▶ WHAT IS REQUIRED:
Images should be left out, and everything else in the listing reproduced exactly.

**** PROVIDED DATA ****

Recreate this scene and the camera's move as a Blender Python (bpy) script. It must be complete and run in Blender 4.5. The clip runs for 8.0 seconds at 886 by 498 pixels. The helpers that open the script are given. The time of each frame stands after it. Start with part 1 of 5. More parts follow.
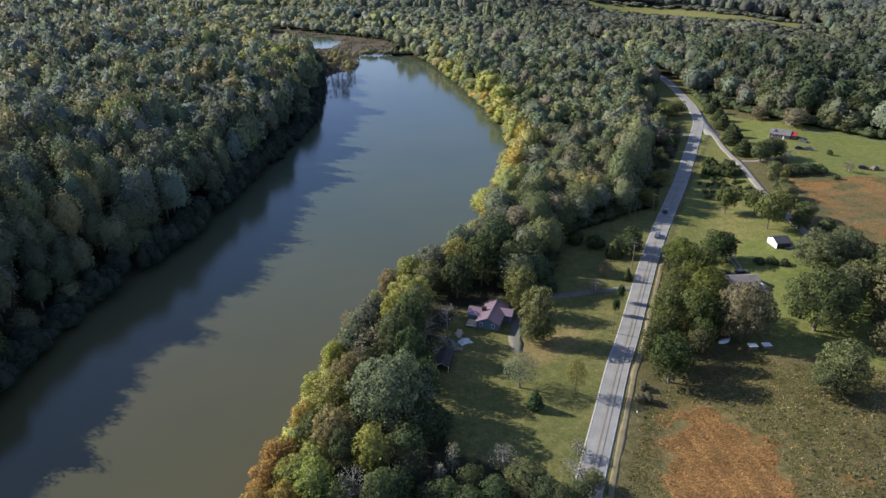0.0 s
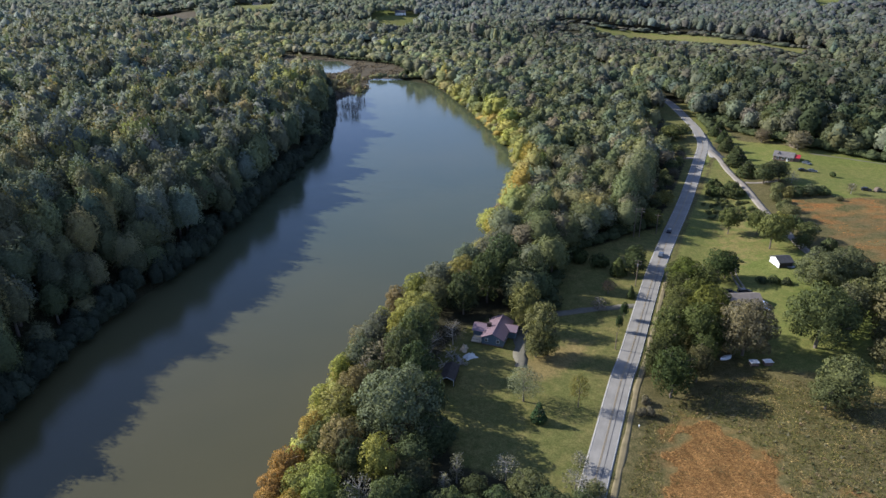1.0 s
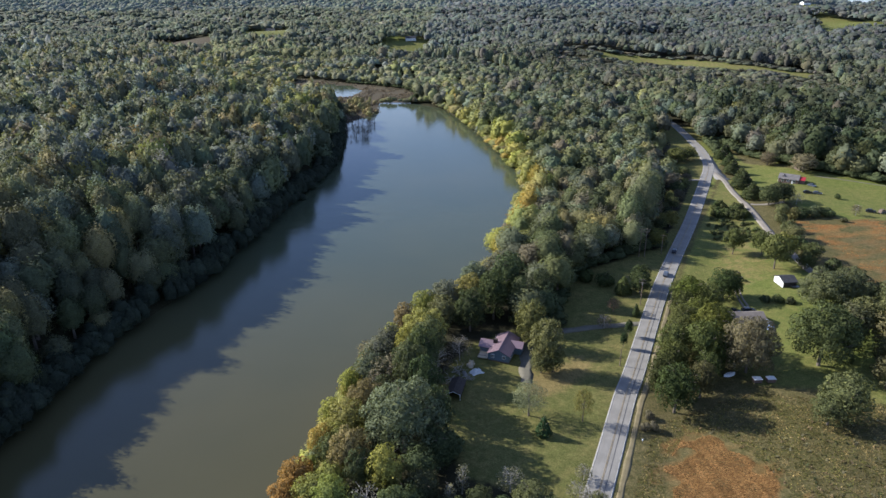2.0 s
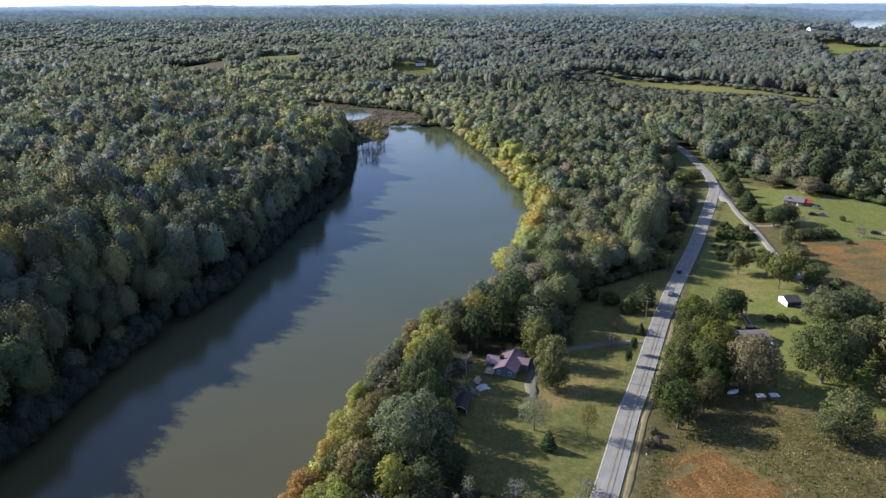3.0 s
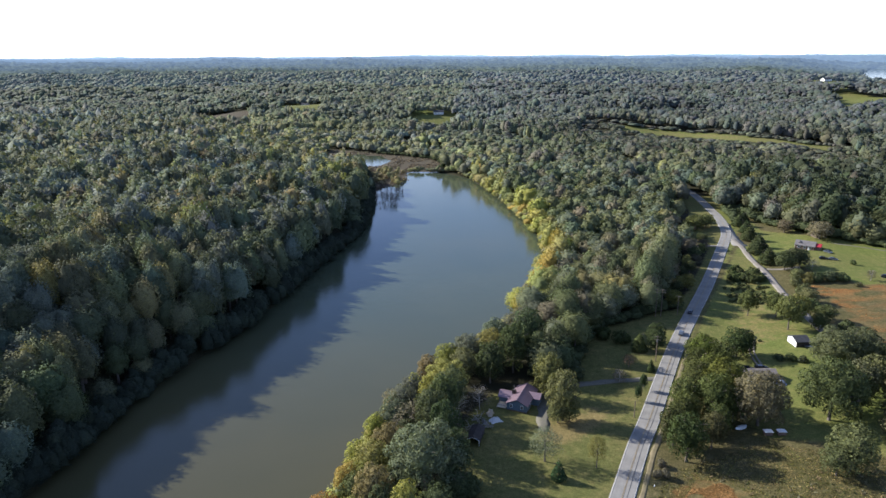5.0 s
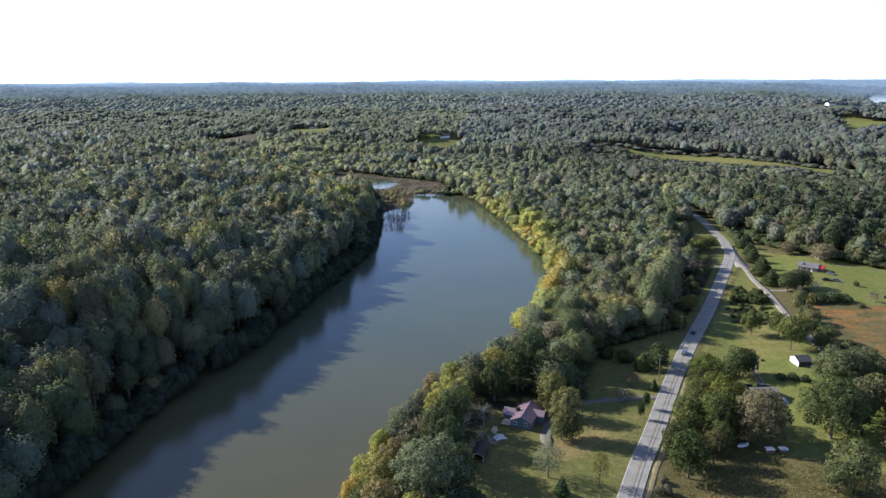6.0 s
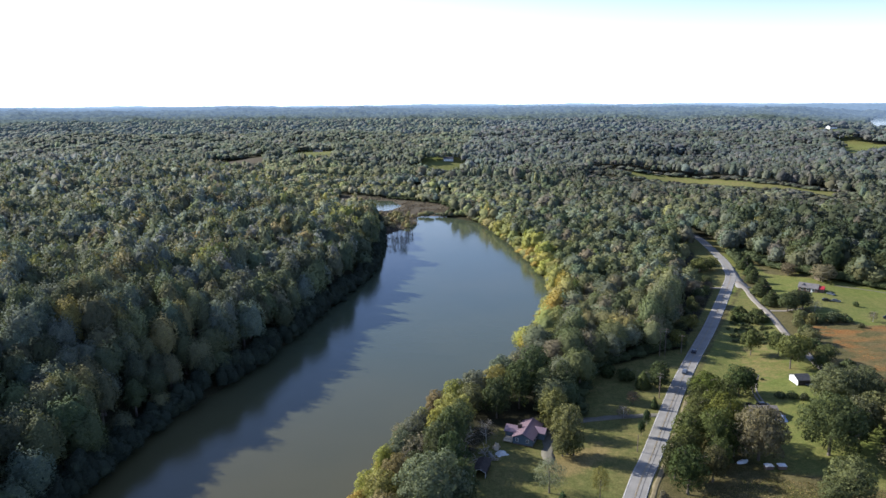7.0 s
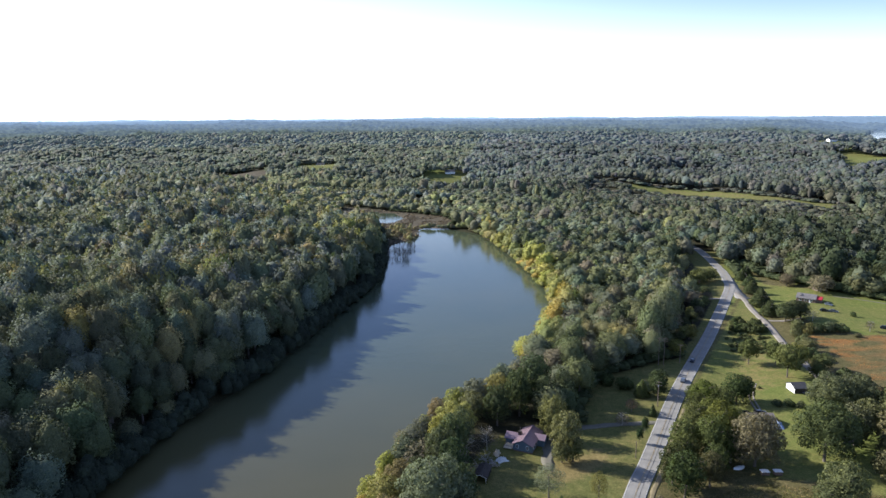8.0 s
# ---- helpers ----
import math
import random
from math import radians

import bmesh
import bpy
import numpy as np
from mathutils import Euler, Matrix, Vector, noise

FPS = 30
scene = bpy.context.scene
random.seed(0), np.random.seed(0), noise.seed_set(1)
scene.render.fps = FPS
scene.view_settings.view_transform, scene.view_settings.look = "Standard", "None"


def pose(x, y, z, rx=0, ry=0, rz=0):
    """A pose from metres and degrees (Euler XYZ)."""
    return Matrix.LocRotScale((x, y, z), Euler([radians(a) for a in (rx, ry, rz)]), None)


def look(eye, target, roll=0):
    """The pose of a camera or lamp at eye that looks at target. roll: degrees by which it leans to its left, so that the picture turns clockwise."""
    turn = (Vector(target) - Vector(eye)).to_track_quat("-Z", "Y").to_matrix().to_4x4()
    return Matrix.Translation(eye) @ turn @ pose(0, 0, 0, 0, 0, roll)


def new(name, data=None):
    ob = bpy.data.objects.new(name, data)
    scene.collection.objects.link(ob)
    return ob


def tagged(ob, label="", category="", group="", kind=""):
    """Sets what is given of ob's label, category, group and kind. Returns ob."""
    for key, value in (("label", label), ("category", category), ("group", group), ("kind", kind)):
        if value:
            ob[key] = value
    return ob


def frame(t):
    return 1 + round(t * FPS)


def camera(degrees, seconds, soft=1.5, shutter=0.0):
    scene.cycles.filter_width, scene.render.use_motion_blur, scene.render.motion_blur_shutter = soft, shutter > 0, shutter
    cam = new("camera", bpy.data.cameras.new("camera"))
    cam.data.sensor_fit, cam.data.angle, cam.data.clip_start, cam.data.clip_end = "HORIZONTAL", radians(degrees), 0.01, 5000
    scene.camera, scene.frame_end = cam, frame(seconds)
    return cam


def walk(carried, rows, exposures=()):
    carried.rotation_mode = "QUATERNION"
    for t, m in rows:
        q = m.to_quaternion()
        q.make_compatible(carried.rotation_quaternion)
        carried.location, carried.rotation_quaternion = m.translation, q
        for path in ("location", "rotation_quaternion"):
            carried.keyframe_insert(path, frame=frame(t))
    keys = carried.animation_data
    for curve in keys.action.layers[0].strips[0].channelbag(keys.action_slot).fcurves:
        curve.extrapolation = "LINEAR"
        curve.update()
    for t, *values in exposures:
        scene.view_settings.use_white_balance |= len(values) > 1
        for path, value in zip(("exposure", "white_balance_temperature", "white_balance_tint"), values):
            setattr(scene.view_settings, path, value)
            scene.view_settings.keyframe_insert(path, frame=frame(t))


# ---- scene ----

****

▶ EXERCISE ANSWER:
Recreate this scene and the camera's move as a Blender Python (bpy) script. It must be complete and run in Blender 4.5. The clip runs for 8.0 seconds at 886 by 498 pixels. The helpers that open the script are given. The time of each frame stands after it. Start with part 1 of 5. More parts follow.
0.0 s
1.0 s
2.0 s
3.0 s
5.0 s
6.0 s
7.0 s
8.0 s
# ---- helpers ----
import math
import random
from math import radians

import bmesh
import bpy
import numpy as np
from mathutils import Euler, Matrix, Vector, noise

FPS = 30
scene = bpy.context.scene
random.seed(0), np.random.seed(0), noise.seed_set(1)
scene.render.fps = FPS
scene.view_settings.view_transform, scene.view_settings.look = "Standard", "None"


def pose(x, y, z, rx=0, ry=0, rz=0):
    """A pose from metres and degrees (Euler XYZ)."""
    return Matrix.LocRotScale((x, y, z), Euler([radians(a) for a in (rx, ry, rz)]), None)


def look(eye, target, roll=0):
    """The pose of a camera or lamp at eye that looks at target. roll: degrees by which it leans to its left, so that the picture turns clockwise."""
    turn = (Vector(target) - Vector(eye)).to_track_quat("-Z", "Y").to_matrix().to_4x4()
    return Matrix.Translation(eye) @ turn @ pose(0, 0, 0, 0, 0, roll)


def new(name, data=None):
    ob = bpy.data.objects.new(name, data)
    scene.collection.objects.link(ob)
    return ob


def tagged(ob, label="", category="", group="", kind=""):
    """Sets what is given of ob's label, category, group and kind. Returns ob."""
    for key, value in (("label", label), ("category", category), ("group", group), ("kind", kind)):
        if value:
            ob[key] = value
    return ob


def frame(t):
    return 1 + round(t * FPS)


def camera(degrees, seconds, soft=1.5, shutter=0.0):
    scene.cycles.filter_width, scene.render.use_motion_blur, scene.render.motion_blur_shutter = soft, shutter > 0, shutter
    cam = new("camera", bpy.data.cameras.new("camera"))
    cam.data.sensor_fit, cam.data.angle, cam.data.clip_start, cam.data.clip_end = "HORIZONTAL", radians(degrees), 0.01, 5000
    scene.camera, scene.frame_end = cam, frame(seconds)
    return cam


def walk(carried, rows, exposures=()):
    carried.rotation_mode = "QUATERNION"
    for t, m in rows:
        q = m.to_quaternion()
        q.make_compatible(carried.rotation_quaternion)
        carried.location, carried.rotation_quaternion = m.translation, q
        for path in ("location", "rotation_quaternion"):
            carried.keyframe_insert(path, frame=frame(t))
    keys = carried.animation_data
    for curve in keys.action.layers[0].strips[0].channelbag(keys.action_slot).fcurves:
        curve.extrapolation = "LINEAR"
        curve.update()
    for t, *values in exposures:
        scene.view_settings.use_white_balance |= len(values) > 1
        for path, value in zip(("exposure", "white_balance_temperature", "white_balance_tint"), values):
            setattr(scene.view_settings, path, value)
            scene.view_settings.keyframe_insert(path, frame=frame(t))


# ---- scene ----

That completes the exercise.